The argument is very simple, and it's the foundation of modern political science – that's Lippman, Lasswell, and the other influential founders of the public intellectual
tradition. Not everyone, of course, but it's a very powerful mainstream tradition, and it goes way back in intellectual history, and it's understandable. How do you justify it? Always the same way. We’re somehow different from them; they are malleable, or maybe they have barbaric instincts, or something; and for their own good, we have to control them. For their own good, we have to keep them from running across the street.

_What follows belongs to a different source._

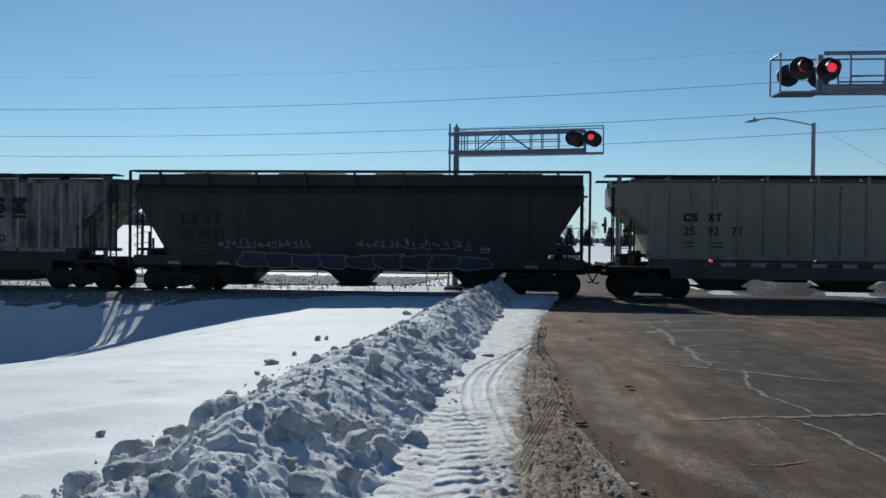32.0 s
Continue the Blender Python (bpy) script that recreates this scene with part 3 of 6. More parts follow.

If you look at the way that this has been exercised, it's shocking. Take Mill
again. He's particularly interesting because it's hard to find a figure of higher moral integrity and intelligence. He was very knowledgeable. Why was
England trying to expand its control over India at that time? Partly just in revenge, because the Indians had dared to raise their heads, and they’re not allowed to do that. But in part it was because they were building the biggest
narcotrafficking empire in history. It's hard to imagine anything like it today. They were trying to gain a monopoly of opium so they could force their way into the Chinese market, which they couldn’t get into because their own goods were not competitive; and the only way that they could do it was try to turn it into a nation of drug addicts, by force. And they had to conquer large parts of India to try to gain that monopoly. This narcotrafficking empire was huge. It was the foundation for a lot of British capitalism and the British Empire. Mill wasn’t unaware of that. He was writing right at the time of the second opium war. Of course he knew; and it was being discussed all over the place in England. Interestingly, there were critics – the old-fashioned conservatives, classical liberals, such as Richard
Cobden: he thought it was horrendous. If you look today, Robert Byrd [who criticized the US invasion of Iraq] criticizes things [like this]; but [he and a few others are] relics of classical
liberalism. If you accept classical liberal principles, yes, it was horrendous. But that's on the margin of intellectual history, not mainstream. And for the mainstream – to get back to the original point – it's very convenient to think that humans have no nature and are malleable. I think this accounts for a lot.